— What is being asked —
Quote only the lines from the line containing "Continue the Blender" to the line containing "black pontoon floating", with both of those lines included, please, exactly as written.

— Supplied material —
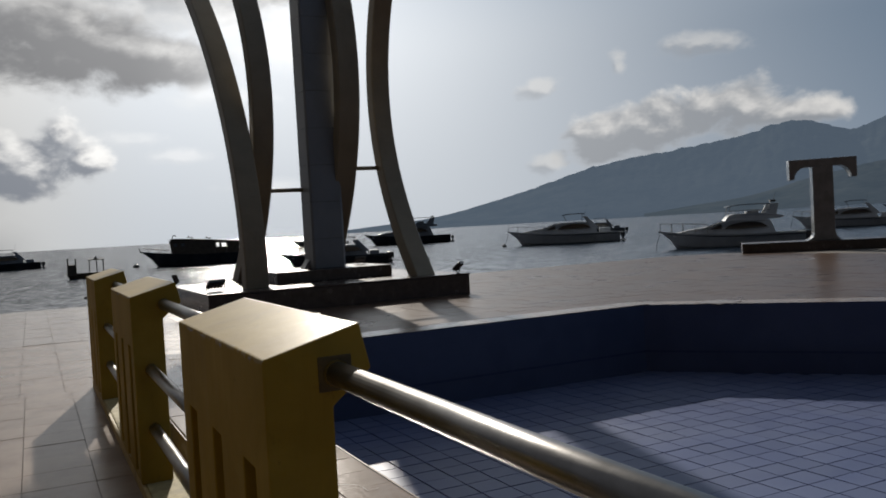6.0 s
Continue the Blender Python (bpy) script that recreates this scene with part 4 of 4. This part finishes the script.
yacht(80, 105, 9.5, 0, "grey motor boat half hidden behind a cruiser", M_HULL_GREY, fly=False)
yacht(44, 41.0, 9.6, 8, "white flybridge yacht with dark windows near the quay", M_HULL_WHITE, fly=True, top=M_HULL_GREY)
yacht(81, 60.5, 10.8, 0, "white and grey sport boat behind the letter sign", M_HULL_WHITE, fly=False)
yacht(190, 126, 14.0, 0, "distant grey yacht under the hills", M_HULL_GREY, fly=True, top=M_HULL_GREY)
yacht(145, 84, 13.0, 0, "dark motor boat seen through the letters", M_HULL_DARK, fly=True, top=M_HULL_DARK)
dinghy(-10.0, 27.4, 2.0, 158)
dinghy(26.8, 56, 1.9, 155, "skiff", "flat dark skiff drifting beyond the monument", 0.20)

bm = prism([(-4.15, 5.75), (-2.50, 5.50), (-2.36, 2.10), (-2.95, 2.15)], WATER_Z - 0.05, WATER_Z + 0.13, bevel=0.03)
solid("pontoon", bm, M_TARP, "flat black pontoon floating beside the footbridge", "pontoon")


def buoy(x, y, r):
    bm = bmesh.new()
    bmesh.ops.create_uvsphere(bm, u_segments=14, v_segments=8, radius=r)
    bmesh.ops.scale(bm, vec=(1, 1, 0.8), verts=bm.verts)
    ob = thing("buoy", "small dark mooring buoy", "buoy", pose(x, y, WATER_Z + r * 0.25))
    part("float", bm, M_BLACK, ob, smooth=True)
    part("ring", tube([(0, 0, r * 0.7), (0, 0, r * 1.3)], r * 0.12, 6), M_STEEL, ob)


buoy(10.4, 94, 0.35)
buoy(45.5, 74.5, 0.25)
bm = tube([(2.4, 42.0, WATER_Z + 0.02), (3.4, 42.2, WATER_Z + 0.05), (4.6, 42.1, WATER_Z + 0.02)], 0.07, 7)
solid("driftwood", bm, M_WOOD, "dark driftwood pole floating on the sea", "driftwood", smooth=True)

# ---- rocks beside the quay, litter ----
bm = bmesh.new()
grid = []
for i in range(71):
    line = []
    for j in range(181):
        x, y = -4.3 + 3.4 * i / 70, 7.6 + 12.8 * j / 180
        edge = min(1.0, (x + 4.2 + 0.9 * noise.noise(Vector((y * 0.55, 1.7, 0)))) / 0.7 + (1.0 if y < 7 else 0.0), (20.2 - y) / 0.8)
        p = Vector((x * 1.0, y * 0.8, 0.3))
        h = noise.fractal(p * 1.1, 1.0, 2.0, 5) * 0.10 + noise.noise(p * 4.5) * 0.025
        line.append(bm.verts.new((x, y, WATER_Z + 0.012 + h * 0.55 + min(0.0, edge) * 0.3 - 0.05 * max(0.0, 1 - edge))))
    grid.append(line)
for i in range(70):
    for j in range(180):
        bm.faces.new((grid[i][j], grid[i + 1][j], grid[i + 1][j + 1], grid[i][j + 1]))
solid("rocks", bm, M_STONE, "dark weedy rock shelf awash beside the quay", "rocks", kind="stuff", smooth=True)

def crack_net(x0, x1, y0, y1, cell, chance):
    """Fine cracks in the glaze: edges of an uneven honeycomb, some of them left out."""
    bm = bmesh.new()
    nodes = {}
    rows, cols = int((y1 - y0) / (cell * 0.75)) + 1, int((x1 - x0) / (cell * 0.433)) + 1
    for j in range(rows):
        for i in range(cols):
            zig = 0.125 * cell * (1 if (i + j) % 2 else -1)
            nodes[i, j] = Vector((x0 + i * cell * 0.433 + random.uniform(-0.17, 0.17) * cell, y0 + j * cell * 0.75 + zig + random.uniform(-0.17, 0.17) * cell, 0))
    for (i, j), p in nodes.items():
        ends = [(i + 1, j)] + ([(i, j + 1)] if (i + j) % 2 else [])
        for e in ends:
            if e not in nodes or random.random() > chance:
                continue
            q = nodes[e]
            mid = (p + q) / 2 + Vector((random.uniform(-1, 1), random.uniform(-1, 1), 0)) * cell * 0.07
            line = [p, mid, q]
            if any(not (x0 <= k.x <= x1 and y0 <= k.y <= y1) for k in line):
                continue
            n = (q - p).cross(Vector((0, 0, 1))).normalized()
            w = [random.uniform(0.0010, 0.0028) for k in line]
            a = [bm.verts.new(k + n * u) for k, u in zip(line, w)]
            c = [bm.verts.new(k - n * u) for k, u in zip(line, w)]
            for k in range(2):
                bm.faces.new((a[k], a[k + 1], c[k + 1], c[k]))
    return bm


for area in ((0.96, 1.57, 5.3, 6.48, 0.16, 0.62), (1.58, 2.75, 6.14, 6.48, 0.16, 0.6), (0.96, 1.57, -2.9, 5.2, 0.22, 0.18)):
    solid("crack", crack_net(*area), M_CRACK, "net of pale filled cracks in the glazed pool edge tiles", "cracks", kind="stuff", m=pose(0, 0, PLAT_Z + 0.0035))


def leaf(x, y, z, turn, size):
    bm = bmesh.new()
    spine = [bm.verts.new((size * t, 0, 0.006 + 0.012 * math.sin(t * 3.1))) for t in (-0.5, -0.2, 0.15, 0.5)]
    for side in (-1, 1):
        rim = [bm.verts.new((size * t, side * size * w, 0.004)) for t, w in ((-0.2, 0.2), (0.15, 0.17))]
        bm.faces.new((spine[0], spine[1], rim[0]))
        bm.faces.new((spine[1], spine[2], rim[1], rim[0]))
        bm.faces.new((spine[2], spine[3], rim[1]))
    solid("dry_leaf", bm, M_STAIN, "small curled dry leaf on the tiles", "leaf", m=pose(x, y, z, 0, 0, turn))


for x, y, turn, size in ((-0.50, -3.05, 20, 0.05), (0.36, -3.43, 80, 0.06), (-0.47, -4.5, 10, 0.07), (0.21, -1.9, 50, 0.06), (-0.52, -2.2, 70, 0.05), (0.83, 8.15, 30, 0.07), (0.52, -2.05, 10, 0.06), (-0.70, -3.5, 15, 0.06), (0.3, 1.1, 60, 0.04), (0.9, 9.6, 0, 0.05), (1.5, 10.6, 40, 0.05)):
    leaf(x, y, 0.064 if x < -0.6 else 0.002, turn, size)
for x, y, turn in ((-2.15, -2.3, 20), (-2.0, -2.55, 70), (-3.6, -2.2, 40), (-2.9, -0.6, 10)):
    ob = thing("litter", "small plastic litter floating on the water", "litter", pose(x, y, WATER_Z + 0.015, 0, 0, turn))
    part("bottle", tube([(-0.09, 0, 0), (0.04, 0, 0), (0.07, 0, 0), (0.11, 0, 0)], 0.032, 8, radius_end=0.012), M_BOTTLE, ob)
    part("cap", tube([(0.11, 0, 0), (0.13, 0, 0)], 0.015, 8), M_BLACK, ob)

# flat black patch with a wavy outline, laid just over the deck tiles
bm = bmesh.new()
ring = []
for k in range(18):
    a = 2 * math.pi * k / 18
    ring.append(bm.verts.new((0.34 * math.cos(a) * (1 + 0.35 * math.sin(3 * a + 1)), 0.13 * math.sin(a) * (1 + 0.4 * math.cos(2 * a)), 0.0)))
bm.faces.new(ring)
solid("dark_patch", bm, M_BLACK, "small dark patch on the deck tiles", "stain", m=pose(1.5, 14.5, 0.0065, 0, 0, -12))

# ---- floor tiles, last ----
def tile_mesh(name, w, l, material, depth=0.012, gap=0.004):
    bm = box(gap / 2, w - gap / 2, gap / 2, l - gap / 2, -depth, 0.0)
    bmesh.ops.delete(bm, geom=[f for f in bm.faces if f.normal.z < -0.9], context="FACES")
    return mesh_of(name, bm, material)


def inside(x, y, loop):
    hit = False
    for i in range(len(loop)):
        (x0, y0), (x1, y1) = loop[i - 1], loop[i]
        if (y0 > y) != (y1 > y) and x < (x1 - x0) * (y - y0) / (y1 - y0) + x0:
            hit = not hit
    return hit


def lay(parent_label, x_edges, y0, y1, z, pitch, material, name="tile", jitter=0.0012):
    """Tiles as pieces of their own, on shared meshes, row by row."""
    floor = thing("floor", parent_label, "floor", pose(0, 0, z), kind="structure")
    shapes = {}
    n = int(round((y1 - y0) / pitch))
    for xa, xb in zip(x_edges, x_edges[1:]):
        w = round(xb - xa, 3)
        if w not in shapes:
            shapes[w] = tile_mesh(name, w, pitch, material)
        for j in range(n):
            ob = new(name, shapes[w])
            ob.parent = floor
            ob.location = (xa, y0 + j * pitch, random.uniform(-jitter, jitter))
            ob.rotation_euler = (random.uniform(-1, 1) * 0.0012, random.uniform(-1, 1) * 0.0012, 0)
    return floor


def field(name, label, x0, x1, y0, y1, z, pitch, material, keep, kind="stuff", gap=0.004, depth=0.012, turn=0.0):
    """The many tiles further off, joined."""
    verts, faces = [], []
    for i in range(int(round((x1 - x0) / pitch))):
        for j in range(int(round((y1 - y0) / pitch))):
            ax, ay = x0 + i * pitch, y0 + j * pitch
            if not keep(ax + pitch / 2, ay + pitch / 2):
                continue
            k = len(verts)
            a, b, c, d = ax + gap / 2, ax + pitch - gap / 2, ay + gap / 2, ay + pitch - gap / 2
            h = z + random.uniform(-0.0015, 0.0015)
            sx, sy = random.uniform(-1, 1) * 0.0006, random.uniform(-1, 1) * 0.0006
            verts += [(a, c, h - sx - sy), (b, c, h + sx - sy), (b, d, h + sx + sy), (a, d, h - sx + sy), (a, c, z - depth), (b, c, z - depth), (b, d, z - depth), (a, d, z - depth)]
            faces += [(k, k + 1, k + 2, k + 3), (k, k + 4, k + 5, k + 1), (k + 1, k + 5, k + 6, k + 2), (k + 2, k + 6, k + 7, k + 3), (k + 3, k + 7, k + 4, k)]
    me = bpy.data.meshes.new(name)
    me.from_pydata(verts, [], faces)
    me.materials.append(material)
    return tagged(new(name, me), label, "floor tiles", kind=kind)


COLS = [IN_L - 0.008, -0.345, 0.055, 0.455, IN_R + 0.022]
lay("brown glazed square tiles of the footbridge floor", COLS, -3.44 - 0.4 * 21, 6.16, 0.0, 0.4, M_TILE)
lay("cut row of brown tiles at the end of the footbridge", COLS, 6.16, 6.45, 0.0, 0.29, M_TILE)
DX0 = 0.005
DECK_COLS = [DECK_LEFT, DX0 - 0.4] + [DX0 + 0.4 * k for k in range(0, 7)]
lay("large brown glazed tiles of the deck beyond the bridge", DECK_COLS, 6.45, 11.178, 0.0, 0.394, M_TILE)
lay("paler cement-stained tiles at the end of the deck", DECK_COLS, 11.178, 18.988, 0.003, 0.3905, M_TILE_PALE)
x_far = DX0 + 2.4
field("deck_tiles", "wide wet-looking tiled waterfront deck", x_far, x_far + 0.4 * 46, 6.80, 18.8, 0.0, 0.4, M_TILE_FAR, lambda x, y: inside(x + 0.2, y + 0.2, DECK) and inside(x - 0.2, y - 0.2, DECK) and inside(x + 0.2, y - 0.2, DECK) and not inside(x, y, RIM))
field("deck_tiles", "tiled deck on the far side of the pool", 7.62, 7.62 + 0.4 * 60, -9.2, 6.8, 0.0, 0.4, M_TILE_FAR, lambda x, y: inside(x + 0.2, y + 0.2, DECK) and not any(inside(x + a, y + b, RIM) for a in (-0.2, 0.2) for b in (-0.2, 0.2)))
field("pool_edge_tiles", "beige glazed tiles on the raised pool edge", 0.94, 0.94 + 0.4 * 27, 6.52 - 0.4 * 40, 6.52, PLAT_Z, 0.4, M_TILE_EDGE, lambda x, y: all(inside(x + a, y + b, RIM) for a in (-0.19, 0.19) for b in (-0.19, 0.19)) and not any(inside(x + a, y + b, POOL) for a in (-0.12, 0.12) for b in (-0.12, 0.12)))
field("pool_edge_tiles", "cut row of beige tiles along the pool rim", 1.342, 1.592, 6.12 - 0.25 * 36, 6.12, PLAT_Z, 0.25, M_TILE_EDGE, lambda x, y: y > STEP_Y)
field("pool_edge_tiles", "beige tiles on the lower step beside the pool", 1.152, 1.592, STEP_Y - 0.22 * 50, STEP_Y, 0.157, 0.22, M_TILE, lambda x, y: True)
field("pool_edge_tiles", "narrow row of beige tiles beside the lower step", 0.932, 1.147, STEP_Y - 0.215 * 50, STEP_Y, PLAT_Z, 0.215, M_TILE, lambda x, y: True)
field("pool_floor_tiles", "pale blue tiles on the floor of the empty pool", POOL_X0, POOL_X0 + 0.25 * 37, POOL_Y1 - 0.25 * 60, POOL_Y1, POOL_FLOOR, 0.25, M_POOL_FLOOR, lambda x, y: inside(x, y, POOL), gap=0.012)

— Response to this task —
Continue the Blender Python (bpy) script that recreates this scene with part 4 of 4. This part finishes the script.
yacht(80, 105, 9.5, 0, "grey motor boat half hidden behind a cruiser", M_HULL_GREY, fly=False)
yacht(44, 41.0, 9.6, 8, "white flybridge yacht with dark windows near the quay", M_HULL_WHITE, fly=True, top=M_HULL_GREY)
yacht(81, 60.5, 10.8, 0, "white and grey sport boat behind the letter sign", M_HULL_WHITE, fly=False)
yacht(190, 126, 14.0, 0, "distant grey yacht under the hills", M_HULL_GREY, fly=True, top=M_HULL_GREY)
yacht(145, 84, 13.0, 0, "dark motor boat seen through the letters", M_HULL_DARK, fly=True, top=M_HULL_DARK)
dinghy(-10.0, 27.4, 2.0, 158)
dinghy(26.8, 56, 1.9, 155, "skiff", "flat dark skiff drifting beyond the monument", 0.20)

bm = prism([(-4.15, 5.75), (-2.50, 5.50), (-2.36, 2.10), (-2.95, 2.15)], WATER_Z - 0.05, WATER_Z + 0.13, bevel=0.03)
solid("pontoon", bm, M_TARP, "flat black pontoon floating beside the footbridge", "pontoon")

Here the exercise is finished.